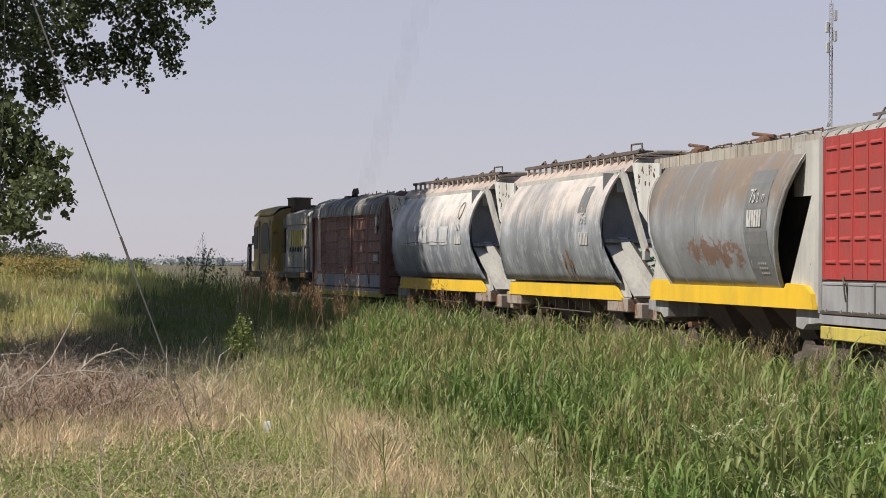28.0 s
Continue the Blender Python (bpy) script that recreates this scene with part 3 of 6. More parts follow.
def bogie_mesh():
    k = Kit()
    frame_line = [(-1.12, 0.36), (-1.12, 0.60), (-0.72, 0.66), (-0.5, 0.78), (0.5, 0.78), (0.72, 0.66), (1.12, 0.60), (1.12, 0.36), (0.72, 0.36), (0.56, 0.56), (0.33, 0.60), (0.33, 0.30), (0.20, 0.20), (-0.20, 0.20), (-0.33, 0.30), (-0.33, 0.60), (-0.56, 0.56), (-0.72, 0.36)]
    for y in (-1.1, 1.0):
        n = len(frame_line)
        k.prism(frame_line, y, y + 0.1)
        for x in (-0.875, 0.875):
            k.box(x - 0.13, x + 0.13, y - 0.04, y + 0.14, 0.33, 0.56, 0.03)
        for x in (-0.17, 0.0, 0.17):
            k.disc((x, y - 0.03, 0.0), 0.07, 0.0, 8, axis=2, hub=[(0.30, 0.07), (0.58, 0.07)])
    k.box(-0.2, 0.2, -1.15, 1.15, 0.56, 0.74, 0.03)
    k.box(-1.0, -0.9, -0.9, 0.9, 0.40, 0.52)
    k.box(0.9, 1.0, -0.9, 0.9, 0.40, 0.52)
    return mesh_of("bogie", k, M["greased"])


WHEELSET, BOGIE = wheelset_mesh(), bogie_mesh()
ROLLING, VEHICLES = [], []


def add_bogies(car, places):
    for x in places:
        b = part("bogie", BOGIE, None, car, at=pose(x, 0, 0))
        for dx in (-0.875, 0.875):
            ROLLING.append(part("wheelset", WHEELSET, None, b, at=pose(dx, 0, 0.43)))


def add_couplers(car, half, z=0.95):
    for sd in (-1, 1):
        k = Kit()
        k.box(min(sd * half, sd * (half + 0.35)), max(sd * half, sd * (half + 0.35)), -0.1, 0.1, z - 0.11, z + 0.11, 0.03)
        a = half + 0.33
        k.loft([[(sd * a, -0.16, z - 0.16), (sd * a, 0.16, z - 0.16), (sd * a, 0.16, z + 0.16), (sd * a, -0.16, z + 0.16)],
                [(sd * (a + 0.14), -0.12, z - 0.15), (sd * (a + 0.14), 0.14, z - 0.15), (sd * (a + 0.14), 0.14, z + 0.15), (sd * (a + 0.14), -0.12, z + 0.15)]])
        part("coupler", k, M["rusty"], car)


LEDGES = {}


def stamps(wall, material, x0, x1, cols, z0, z1, rows, y=-1.5, depth=0.026, tall=0.045, fill=0.74):
    """Pressed ledges in a wagon's sheet, flat on top and sloping out below, each a part of the wall."""
    w = (x1 - x0) / cols
    h = w * fill / 2
    key = (round(h, 3), depth, tall, material.name)
    if key not in LEDGES:
        a = [(-h, 0, tall), (h, 0, tall), (h, 0, -tall * 0.35), (-h, 0, -tall * 0.35)]
        b = [(-h * 0.92, -depth, tall * 0.25), (h * 0.92, -depth, tall * 0.25), (h * 0.92, -depth, -tall * 0.2), (-h * 0.92, -depth, -tall * 0.2)]
        k = Kit().add(a + b, [(4, 7, 6, 5)] + [(i, 4 + i, 4 + (i + 1) % 4, (i + 1) % 4) for i in range(4)])
        LEDGES[key] = mesh_of("pressed_ledge", k, material)
    for c in range(cols):
        for r in range(rows):
            part("pressed_ledge", LEDGES[key], None, wall, at=pose(x0 + (c + 0.5) * w, y, z0 + (r + 0.5) * (z1 - z0) / rows))


def bars(k, x0, z0, widths, tall, y, gap=0.04):
    x = x0
    for w in widths:
        k.box(x, x + w, y - 0.004, y, z0, z0 + tall)
        x += w + gap


def roof(car, half, edge, rise, material, width=1.5, ribs=14, label=""):
    """A low arched roof of bent sheets with cross ribs."""
    k = Kit()
    prof = [(width * math.sin(a) * -1, edge + rise * math.cos(a)) for a in [radians(v) for v in range(-90, 91, 18)]]
    k.loft([[(x, y, z) for y, z in prof] for x in (-half, half)], caps=True, closed=False)
    top = part("roof", k, material, car, label)
    g = Kit().loft([[(x, y * f, z + d) for y, z in prof] for x, f, d in ((-0.035, 1.012, 0.0), (-0.02, 1.015, 0.026), (0.02, 1.015, 0.026), (0.035, 1.012, 0.0))], caps=False, closed=False)
    rib = mesh_of("roof_rib", g, material)
    for i in range(ribs + 1):
        part("roof_rib", rib, None, top, at=pose(-half + 0.05 + i * (2 * half - 0.1) / ribs, 0, 0))
    return top


def end_wall(car, x, z0, z1, material, ribs, sd, name="end_wall"):
    k = Kit()
    k.box(x - 0.04, x + 0.04, -1.42, 1.42, z0, z1)
    wall = part(name, k, material, car)
    h = (z1 - z0) / ribs * 0.42
    g = Kit().loft([[(sd * 0.04, -1.46, -h), (sd * 0.04, -1.46, h), (sd * 0.04, 1.46, h), (sd * 0.04, 1.46, -h)][::sd],
                    [(sd * 0.27, -1.36, -h * 0.35), (sd * 0.27, -1.36, h * 0.35), (sd * 0.27, 1.36, h * 0.35), (sd * 0.27, 1.36, -h * 0.35)][::sd]])
    rib = mesh_of("end_rib", g, material)
    for i in range(ribs):
        part("end_rib", rib, None, wall, at=pose(x, 0, z0 + (i + 0.5) * (z1 - z0) / ribs))
    return wall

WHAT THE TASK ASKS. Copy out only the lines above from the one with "Continue the Blender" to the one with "ROLLING, VEHICLES = [], []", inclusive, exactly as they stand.

TASK SOLUTION.
Continue the Blender Python (bpy) script that recreates this scene with part 3 of 6. More parts follow.
def bogie_mesh():
    k = Kit()
    frame_line = [(-1.12, 0.36), (-1.12, 0.60), (-0.72, 0.66), (-0.5, 0.78), (0.5, 0.78), (0.72, 0.66), (1.12, 0.60), (1.12, 0.36), (0.72, 0.36), (0.56, 0.56), (0.33, 0.60), (0.33, 0.30), (0.20, 0.20), (-0.20, 0.20), (-0.33, 0.30), (-0.33, 0.60), (-0.56, 0.56), (-0.72, 0.36)]
    for y in (-1.1, 1.0):
        n = len(frame_line)
        k.prism(frame_line, y, y + 0.1)
        for x in (-0.875, 0.875):
            k.box(x - 0.13, x + 0.13, y - 0.04, y + 0.14, 0.33, 0.56, 0.03)
        for x in (-0.17, 0.0, 0.17):
            k.disc((x, y - 0.03, 0.0), 0.07, 0.0, 8, axis=2, hub=[(0.30, 0.07), (0.58, 0.07)])
    k.box(-0.2, 0.2, -1.15, 1.15, 0.56, 0.74, 0.03)
    k.box(-1.0, -0.9, -0.9, 0.9, 0.40, 0.52)
    k.box(0.9, 1.0, -0.9, 0.9, 0.40, 0.52)
    return mesh_of("bogie", k, M["greased"])


WHEELSET, BOGIE = wheelset_mesh(), bogie_mesh()
ROLLING, VEHICLES = [], []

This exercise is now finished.